Los problemas vinculados con el narcotráfico, las pandillas, los robos, son complejísimos. Tienen que ver con una trama nunca lineal en la que están involucradas muchísimas personas e instituciones, desde los poderes del Estado hasta los de la sociedad civil, y que superan ampliamente la realidad de un país o región. Es decir, no se resuelven jamás con enfoques punitivos. Muy por el contrario: la violencia de la represión engendra una mayor escalada.
Y acá se introduce el rechazo a este enfoque desde un punto de vista de género. Lo decía María Elena Barbagelata en esta agencia semanas atrás, hablando de esta misma reforma al Código Penal, pero en una posición crítica hacia algunos artículos del anteproyecto que sí suman nuevas penas para las mujeres: “¿Desde cuándo la punibilidad favorece a la mujer?”. Nunca la violencia, la punibilidad ni la represión favorecen a las mujeres ni a las personas que no se identifican con las masculinidades hegemónicas, porque esas personas, que ya son violentadas, abusadas y castigadas en contextos “normales”, lo son mucho más cuando el ambiente social se enrarece por una violencia que se dispara en múltiples sentidos.

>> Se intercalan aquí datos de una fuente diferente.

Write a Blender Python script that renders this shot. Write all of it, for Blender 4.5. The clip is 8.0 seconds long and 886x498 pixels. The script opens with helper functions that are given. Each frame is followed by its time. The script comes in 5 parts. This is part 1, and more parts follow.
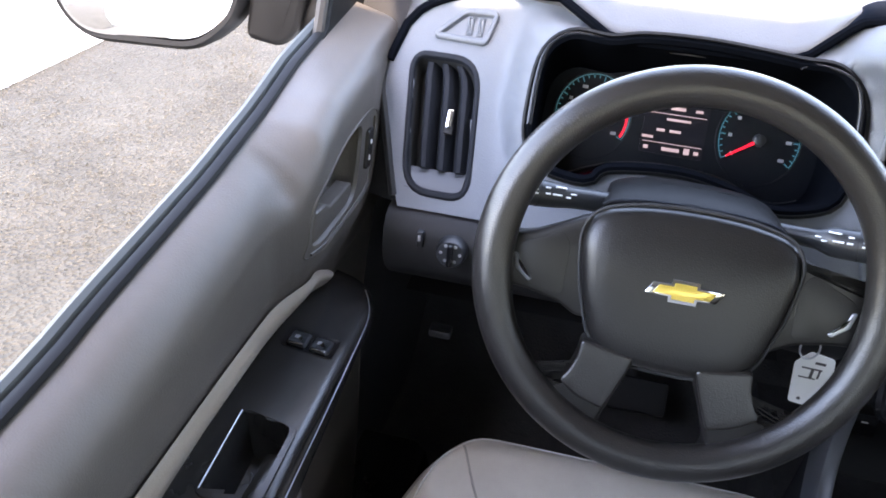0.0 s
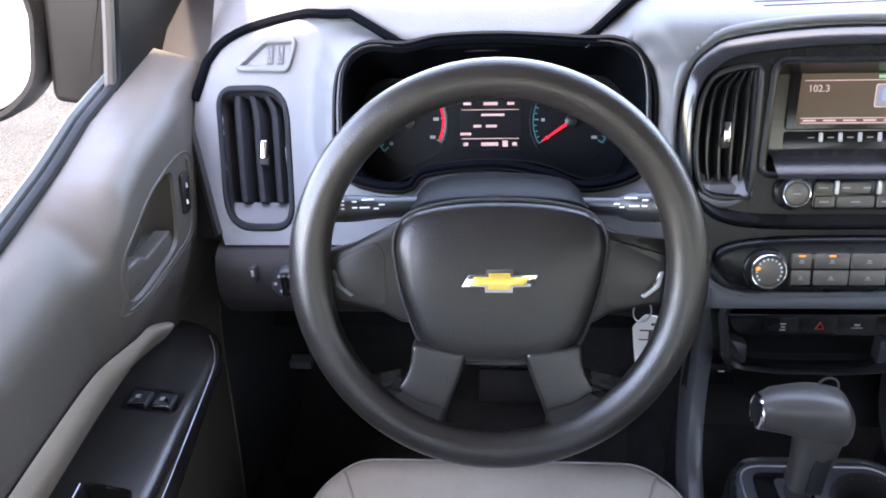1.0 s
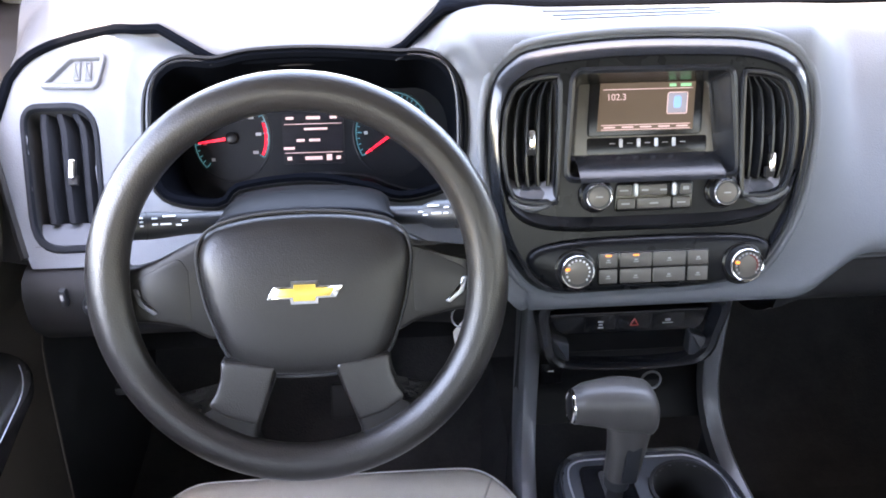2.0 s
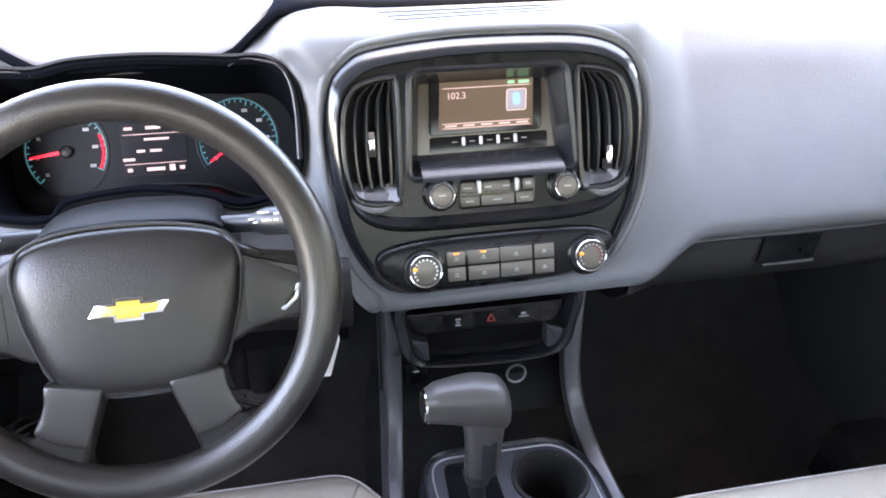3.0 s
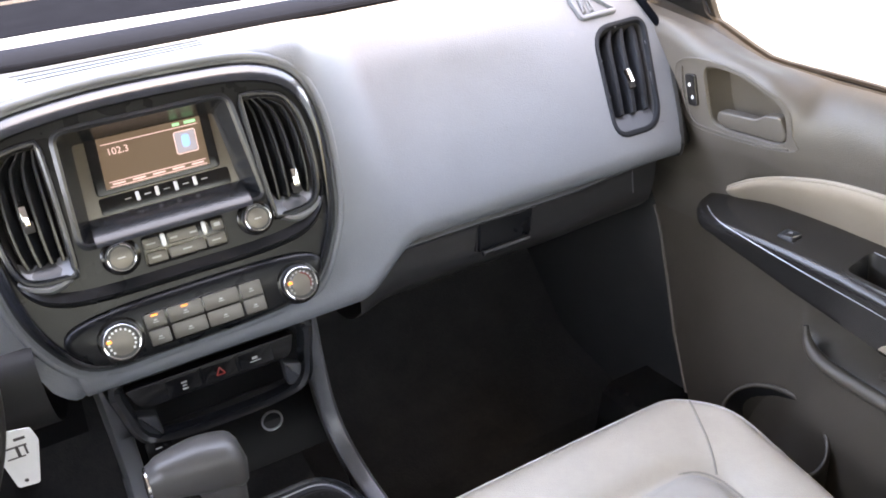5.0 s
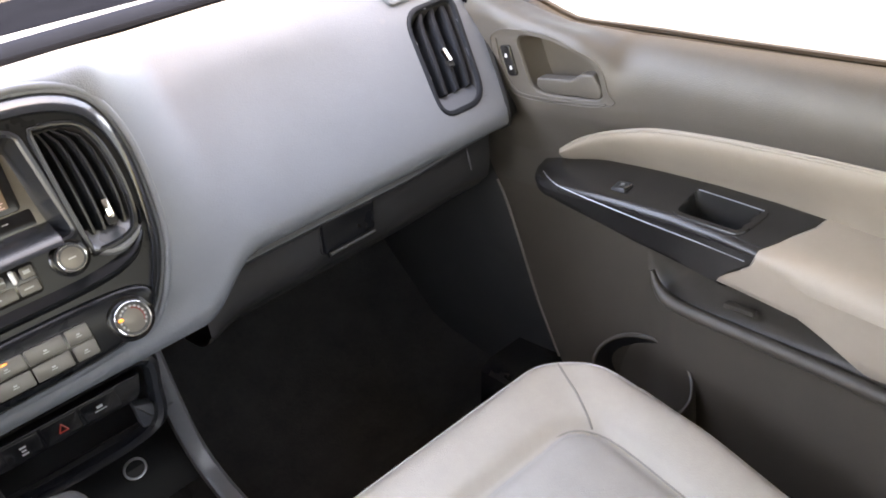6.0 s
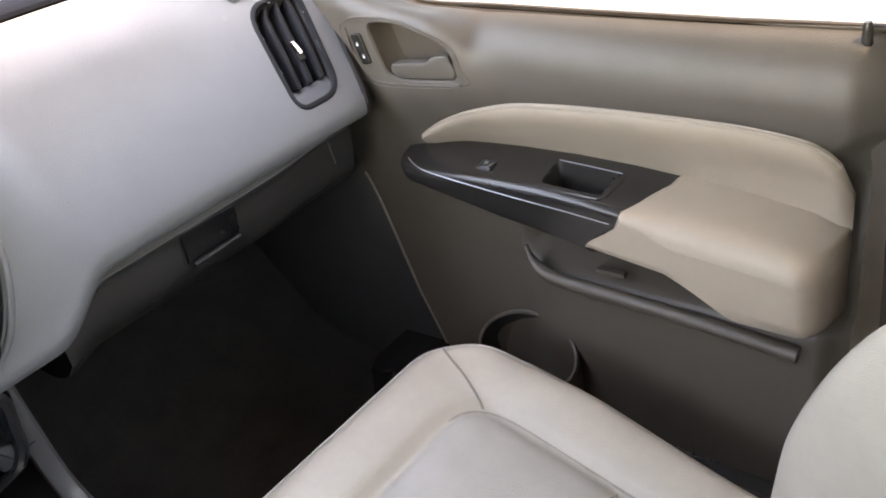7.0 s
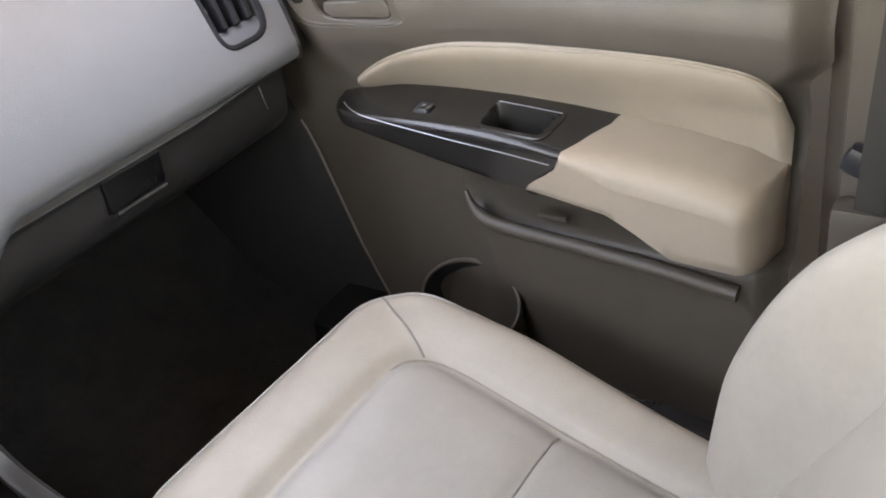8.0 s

El informe "Carga Global de la Violencia Armada", realizado en el 2011 por The Geneva Declaration on Armed Violence and Development, una iniciativa diplomática creada en 2006 con el objetivo de observar los vínculos entre la violencia armada y el desarrollo, constataba –luego de investigar los índices de feminicidios en muchísimos países– que hay una correspondencia entre las regiones con más violencia letal y más altos índices de feminicidios. En estas zonas, las mujeres son frecuentemente atacadas en los espacios públicos, muchas veces por grupos o pandillas de varones, y se trata de asesinatos muy poco sancionados por el Estado, es decir que se desarrollan en un ambiente de enorme impunidad.
Si en la sociedad hay violencia, si hay enfrentamiento entre diferentes sectores por disputas de botines o de territorio, o entre estos sectores y el Estado, esa espiral violenta se descargará con mucha más potencia sobre los grupos habitualmente discriminados por razones de género: las mujeres, pero también quienes no respondan a ese modelo de masculinidad violento. Si ya hoy las personas travestis y transexuales son perseguidas y maltratadas –aunque tengamos Ley de Identidad de Género– por personal policial, y rechazadas aún por la gran mayoría de la sociedad, ¿cuál sería su situación en un contexto de violencia creciente? ¿Qué pasaría con el sustrato de violencia simbólica que sostiene nuestras sociedades si desde el Estado se diera un mensaje de mayor represión? Nada que no conozcamos, pero justamente porque lo conocemos, sabemos que no es bueno: quienes sienten que detentan el poder –en la calle, en la casa, en el Estado– creerán que tienen más derecho a ejercerlo.
La violencia no es buena para nadie, pero lo es mucho menos para los sectores oprimidos, subalternos, discriminados. Por eso debemos decir que no es el camino correcto, pedir que quienes asumen roles dirigentes reorienten su liderazgo hacia otro tipo de enfoques: más integrales, multidisciplinarios, respetuosos de los derechos humanos y, por qué no, más amorosos.